What you need to do » Every line that contains the word "Python" should be copied.
# start of Data extract
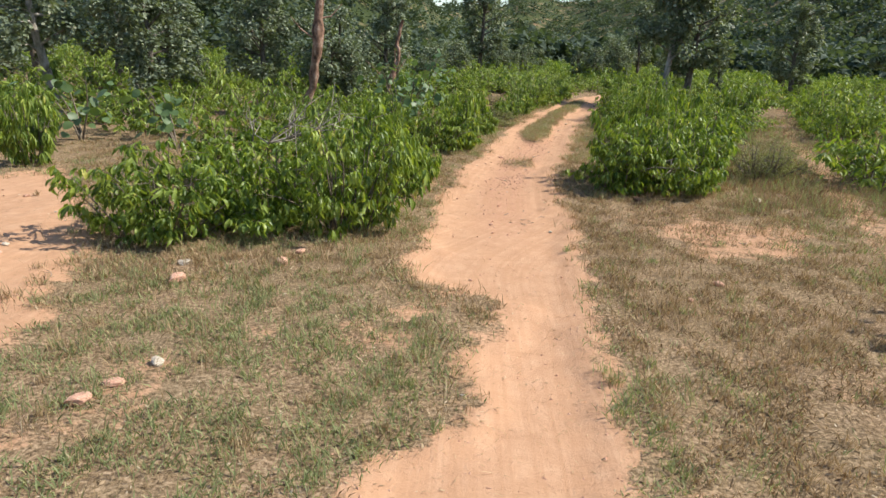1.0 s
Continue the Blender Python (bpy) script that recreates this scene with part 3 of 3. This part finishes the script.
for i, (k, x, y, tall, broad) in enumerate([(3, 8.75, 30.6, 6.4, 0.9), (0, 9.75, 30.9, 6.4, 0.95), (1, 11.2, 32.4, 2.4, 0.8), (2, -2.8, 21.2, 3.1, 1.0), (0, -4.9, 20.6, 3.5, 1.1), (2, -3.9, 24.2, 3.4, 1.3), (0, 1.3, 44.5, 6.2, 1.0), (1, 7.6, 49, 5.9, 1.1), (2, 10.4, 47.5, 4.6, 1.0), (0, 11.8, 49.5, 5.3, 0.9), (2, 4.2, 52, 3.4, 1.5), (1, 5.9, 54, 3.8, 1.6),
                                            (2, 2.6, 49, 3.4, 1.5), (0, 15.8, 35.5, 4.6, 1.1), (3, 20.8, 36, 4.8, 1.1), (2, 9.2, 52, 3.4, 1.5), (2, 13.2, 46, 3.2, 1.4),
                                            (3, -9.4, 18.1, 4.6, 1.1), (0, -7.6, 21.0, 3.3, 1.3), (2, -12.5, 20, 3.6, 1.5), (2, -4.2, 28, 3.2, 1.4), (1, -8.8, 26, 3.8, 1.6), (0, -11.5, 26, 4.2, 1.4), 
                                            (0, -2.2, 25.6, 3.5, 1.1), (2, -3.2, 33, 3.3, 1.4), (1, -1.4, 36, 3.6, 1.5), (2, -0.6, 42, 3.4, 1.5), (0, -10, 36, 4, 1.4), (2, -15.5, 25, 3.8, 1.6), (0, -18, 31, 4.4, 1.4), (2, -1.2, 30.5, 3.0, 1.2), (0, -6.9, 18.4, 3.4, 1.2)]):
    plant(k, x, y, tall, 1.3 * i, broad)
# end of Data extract
# start of Data extract
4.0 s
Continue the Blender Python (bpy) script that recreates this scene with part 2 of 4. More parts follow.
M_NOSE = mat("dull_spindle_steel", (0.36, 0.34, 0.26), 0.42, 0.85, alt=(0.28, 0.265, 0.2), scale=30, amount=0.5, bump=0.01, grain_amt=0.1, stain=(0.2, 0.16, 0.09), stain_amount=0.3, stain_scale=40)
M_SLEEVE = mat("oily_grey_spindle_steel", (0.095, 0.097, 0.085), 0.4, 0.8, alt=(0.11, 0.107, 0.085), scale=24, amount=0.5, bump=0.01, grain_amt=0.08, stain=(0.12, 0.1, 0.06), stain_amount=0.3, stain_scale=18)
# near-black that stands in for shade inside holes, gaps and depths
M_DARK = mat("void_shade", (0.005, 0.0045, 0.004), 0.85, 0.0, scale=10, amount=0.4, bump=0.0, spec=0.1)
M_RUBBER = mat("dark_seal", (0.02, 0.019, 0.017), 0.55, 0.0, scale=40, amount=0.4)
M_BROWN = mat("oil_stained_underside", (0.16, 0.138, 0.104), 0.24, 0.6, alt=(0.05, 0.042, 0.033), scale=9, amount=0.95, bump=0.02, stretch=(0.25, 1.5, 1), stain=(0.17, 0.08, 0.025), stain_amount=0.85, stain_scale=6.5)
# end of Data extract
Task output »
Continue the Blender Python (bpy) script that recreates this scene with part 3 of 3. This part finishes the script.
Continue the Blender Python (bpy) script that recreates this scene with part 2 of 4. More parts follow.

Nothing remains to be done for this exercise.